- **Given material**
════════

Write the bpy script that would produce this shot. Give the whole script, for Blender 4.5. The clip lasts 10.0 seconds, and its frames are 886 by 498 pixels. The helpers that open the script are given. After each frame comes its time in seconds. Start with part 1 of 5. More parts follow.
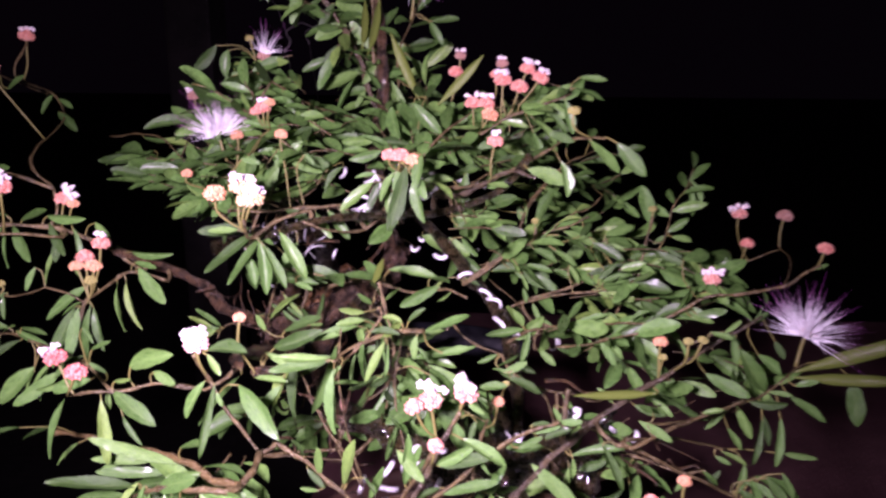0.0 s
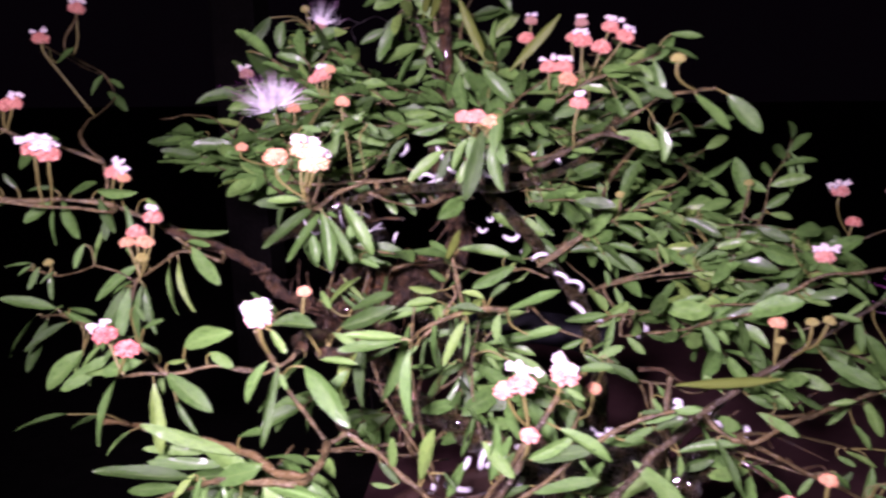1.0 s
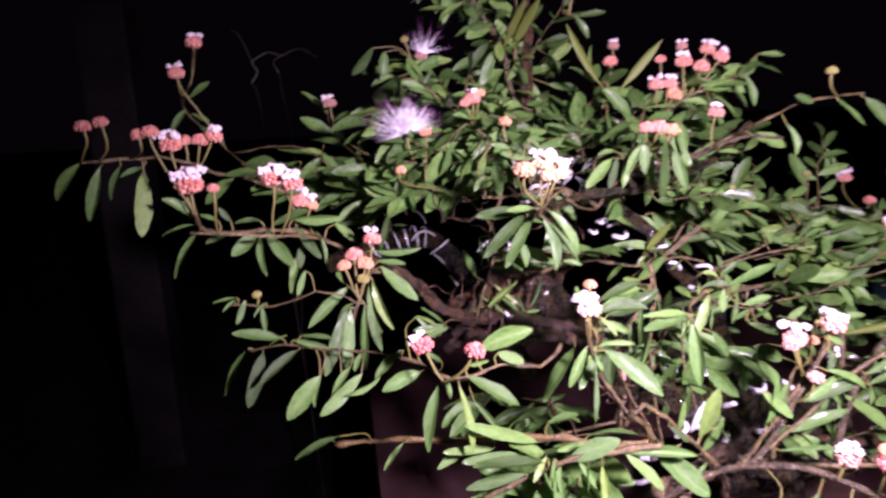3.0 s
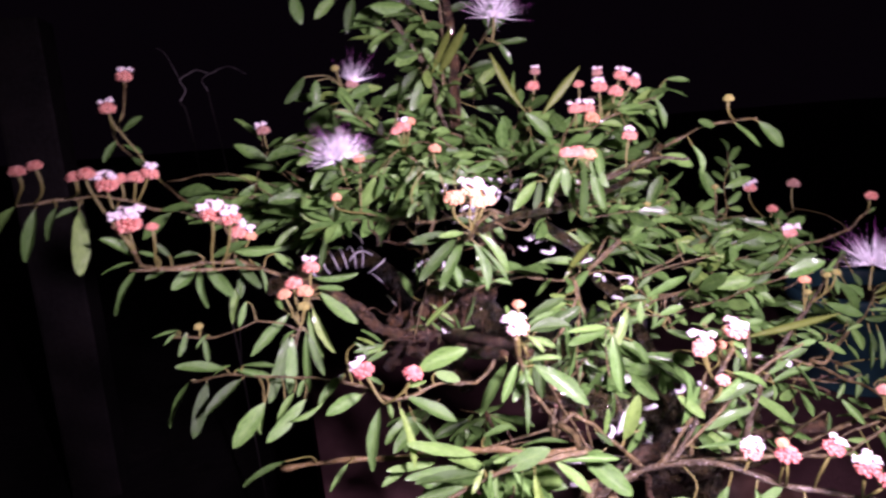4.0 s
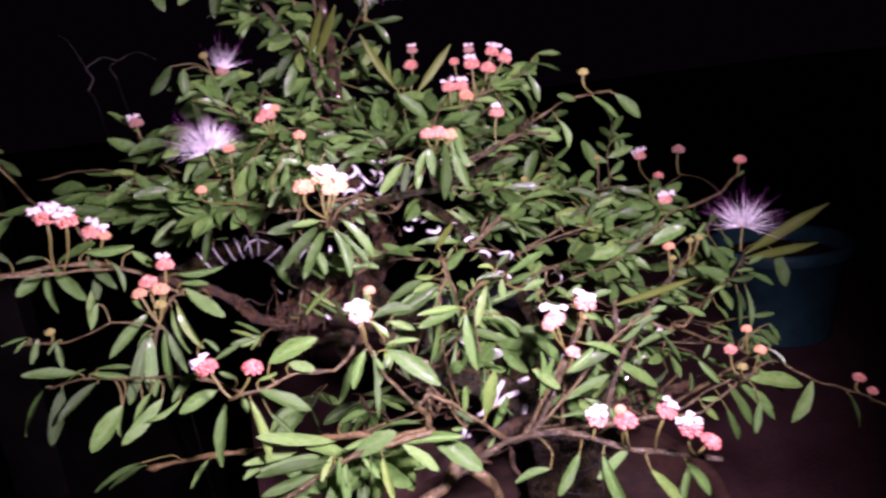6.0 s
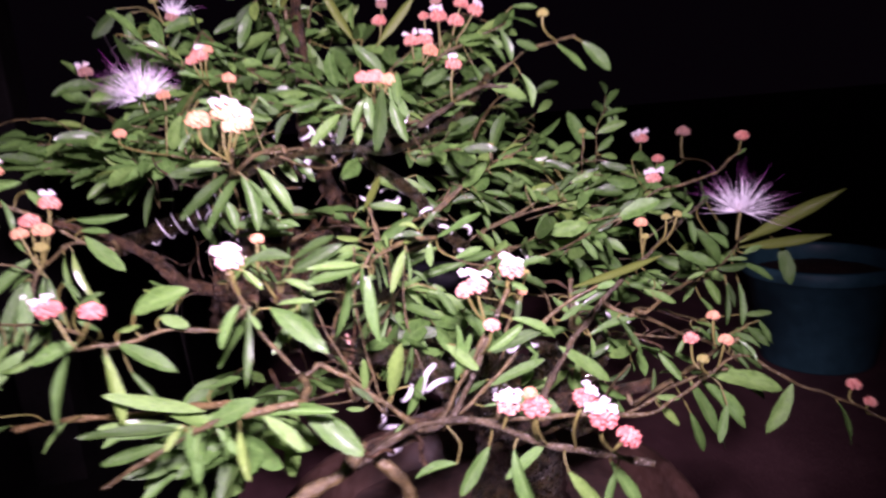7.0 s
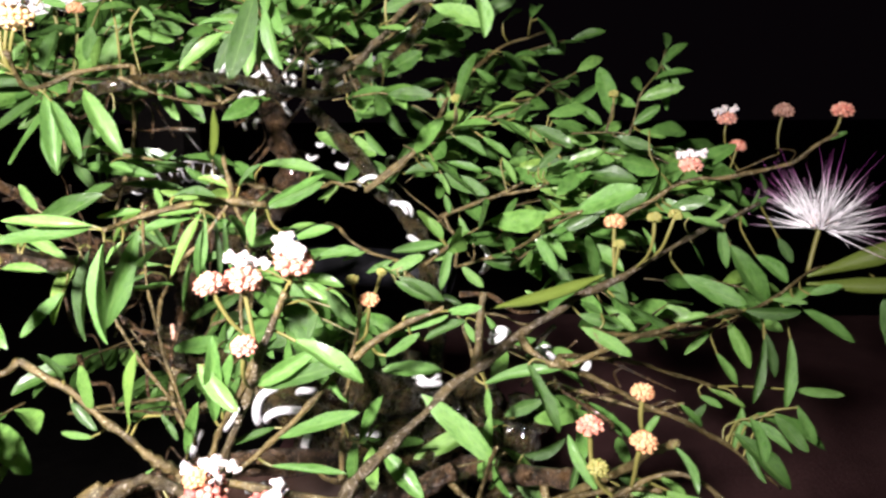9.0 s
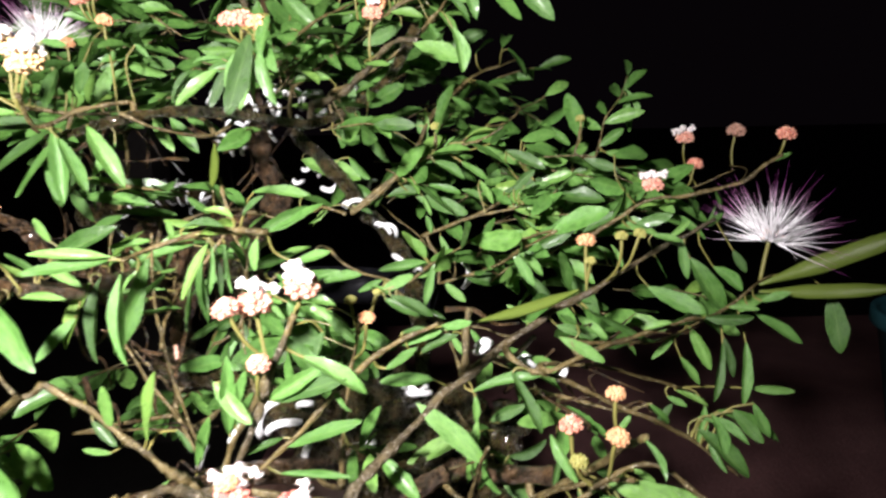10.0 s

════════

Every line above should be returned exactly; the pictures stay out.

- **Expected output**
Write the bpy script that would produce this shot. Give the whole script, for Blender 4.5. The clip lasts 10.0 seconds, and its frames are 886 by 498 pixels. The helpers that open the script are given. After each frame comes its time in seconds. Start with part 1 of 5. More parts follow.
0.0 s
1.0 s
3.0 s
4.0 s
6.0 s
7.0 s
9.0 s
10.0 s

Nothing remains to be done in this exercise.